Over-Collateralization

The practice of depositing collateral worth more than the borrowed amount to protect against price volatility and default risk.

What Is Over-Collateralization?

Over-collateralization is the practice of depositing collateral worth more than the amount being borrowed. In decentralized finance (DeFi) lending, over-collateralization is the standard mechanism that protects lenders from default, since there are no credit scores, legal contracts, or collection agencies to enforce repayment. Instead, the excess collateral itself serves as the guarantee.

For example, a protocol might require a borrower to deposit $1,500 worth of ETH in order to borrow $1,000 in USDC. That 150% collateral ratio provides a buffer against price volatility, ensuring that lenders can recover their funds even if the collateral loses value.

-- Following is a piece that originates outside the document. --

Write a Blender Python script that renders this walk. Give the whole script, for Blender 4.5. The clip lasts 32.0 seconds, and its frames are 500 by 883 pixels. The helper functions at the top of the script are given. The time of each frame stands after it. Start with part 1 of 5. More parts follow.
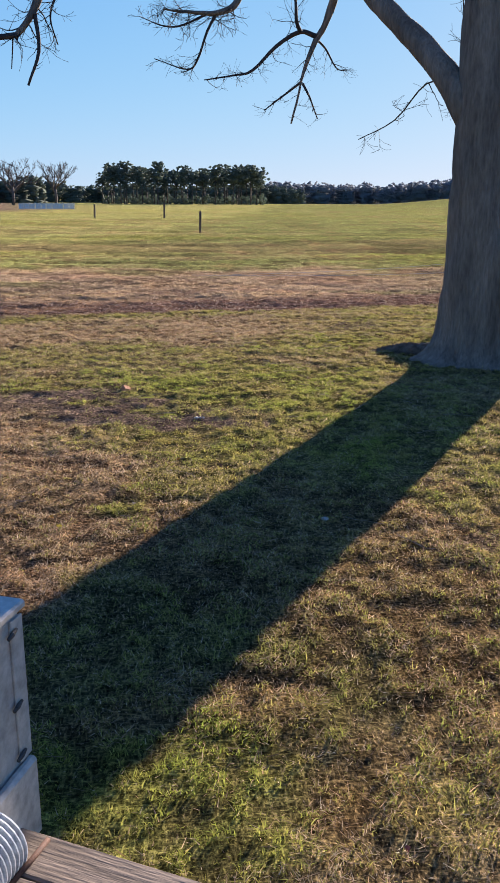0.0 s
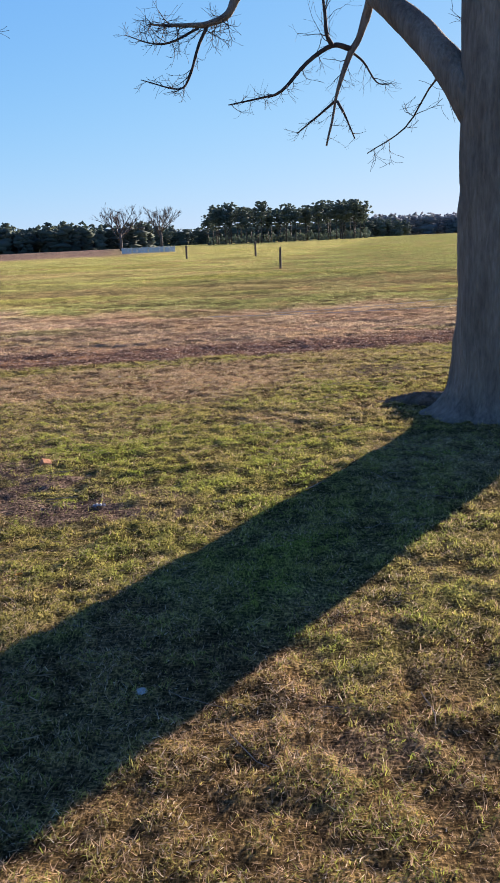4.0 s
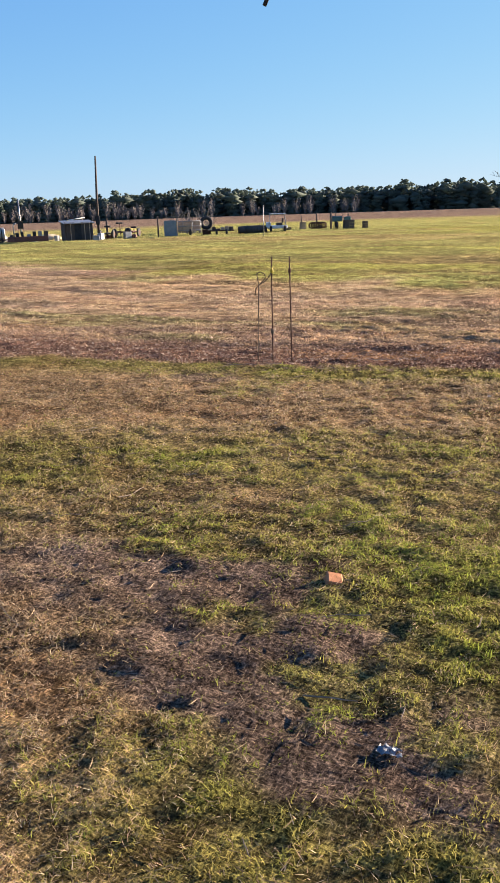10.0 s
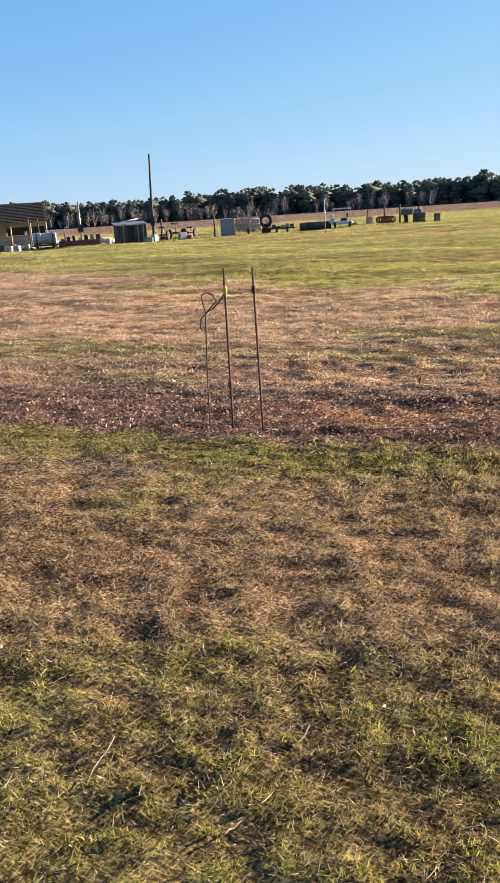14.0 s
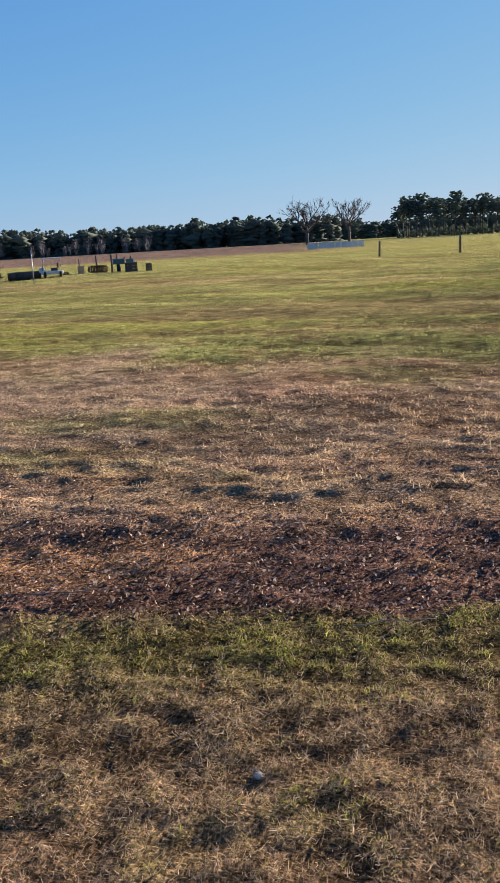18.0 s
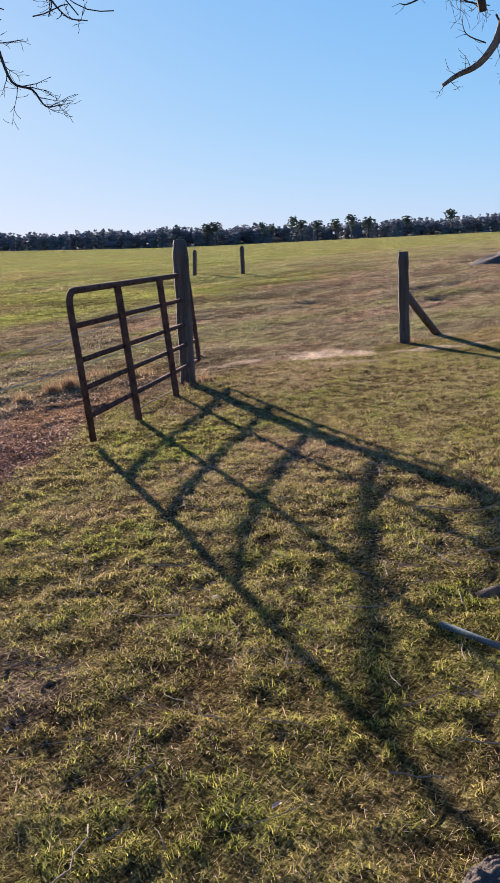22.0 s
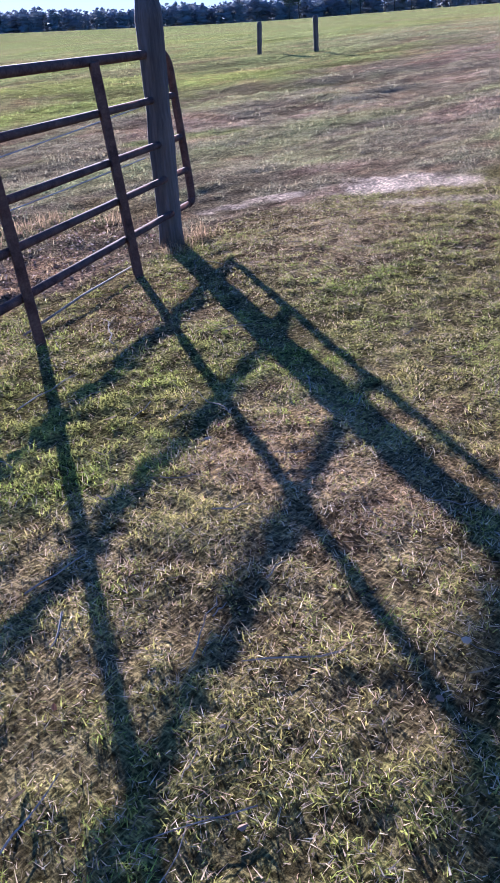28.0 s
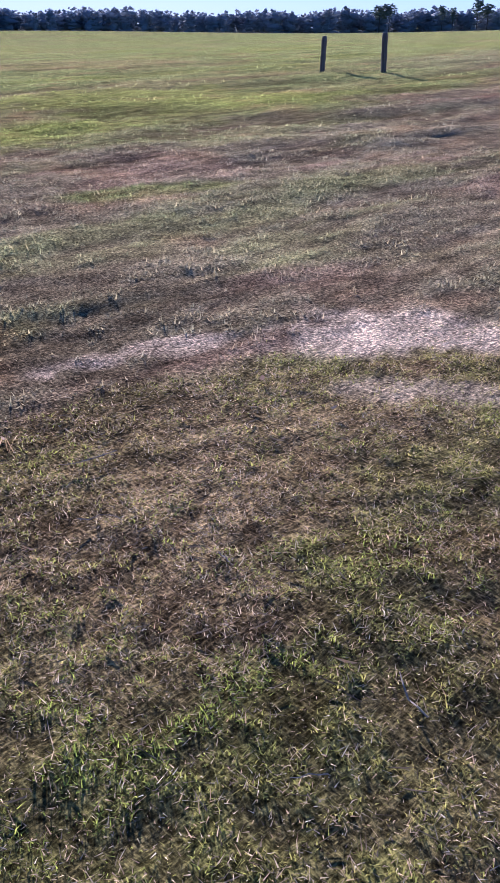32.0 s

Why DeFi Requires Over-Collateralization

No Credit Checks or Identity

Traditional lending relies on credit history, income verification, and legal recourse to manage default risk. DeFi lending protocols operate permissionlessly -- anyone with a wallet can borrow without providing personal information or undergoing KYC. Without these traditional safeguards, the collateral itself must absorb all the risk. Over-collateralization is the economic mechanism that makes trustless lending possible.

Crypto Volatility

Cryptocurrency prices can move 10-20% in a single day, and flash crashes can temporarily push prices down even further. A position that is only 100% collateralized could become insolvent within minutes during a sharp decline. By requiring significantly more collateral than the loan value, protocols create a safety margin -- a window of time during which liquidation can occur before the position falls underwater.

Liquidation as Enforcement

Over-collateralization works hand-in-hand with automated liquidation. When the value of a borrower's collateral falls below the required threshold, third-party liquidators can repay part of the debt and claim the collateral at a discount. This process is only viable because the collateral exceeds the debt -- the surplus is what incentivizes liquidators to act quickly and keeps the protocol solvent.

How Collateral Ratios Are Set

Different assets carry different risk profiles, so protocols assign varying collateral requirements. Volatile assets like ETH or BTC typically require higher collateral ratios (e.g., 150-200%), while stablecoins used as collateral may allow ratios closer to 110-120%. These parameters are expressed through the loan-to-value ratio (LTV), which represents the maximum percentage of collateral value that can be borrowed.

A collateral factor of 75% means a borrower can take out a loan worth up to 75% of their collateral's value, implying a minimum collateralization ratio of roughly 133%. Governance processes in protocols like Aave and Morpho regularly review and adjust these parameters based on market conditions, asset liquidity, and historical volatility.

The Capital Efficiency Trade-Off

The primary drawback of over-collateralization is capital inefficiency. Borrowers must lock up significantly more value than they receive, which limits the utility of their capital. A borrower depositing $15,000 in BTC to borrow $10,000 in stablecoins has $5,000 in effectively idle capital serving purely as a risk buffer.

This trade-off has driven substantial innovation in DeFi. Several approaches aim to reduce collateral requirements while maintaining safety:

  • Isolated lending markets (as used by Morpho) allow protocols to offer more aggressive LTV ratios for specific, well-understood asset pairs
  • Credit delegation enables trusted relationships where one party's collateral backs another party's loan
  • Real-world asset backing introduces off-chain collateral with independent valuation

Lending aggregators help borrowers navigate these trade-offs by comparing rates and collateral requirements across multiple lending protocols, making it easier to find the most capital-efficient option for Bitcoin-backed loans.

Over-Collateralization vs Under-Collateralization

Under-collateralized lending -- where the loan exceeds the collateral value -- does exist in crypto through protocols that rely on reputation systems, institutional agreements, or off-chain credit assessment. However, these approaches reintroduce the trust assumptions and counterparty risk that DeFi was designed to eliminate. For most retail users and permissionless applications, over-collateralization remains the dominant and safest model.

Why It Matters for Borrowers

Understanding over-collateralization is essential for anyone using DeFi lending. It determines how much you need to deposit, how aggressively you can leverage your position, and how much price movement you can withstand before facing liquidation. Monitoring your health factor -- a real-time measure of how over-collateralized your position is -- is the single most important risk management practice for DeFi borrowers.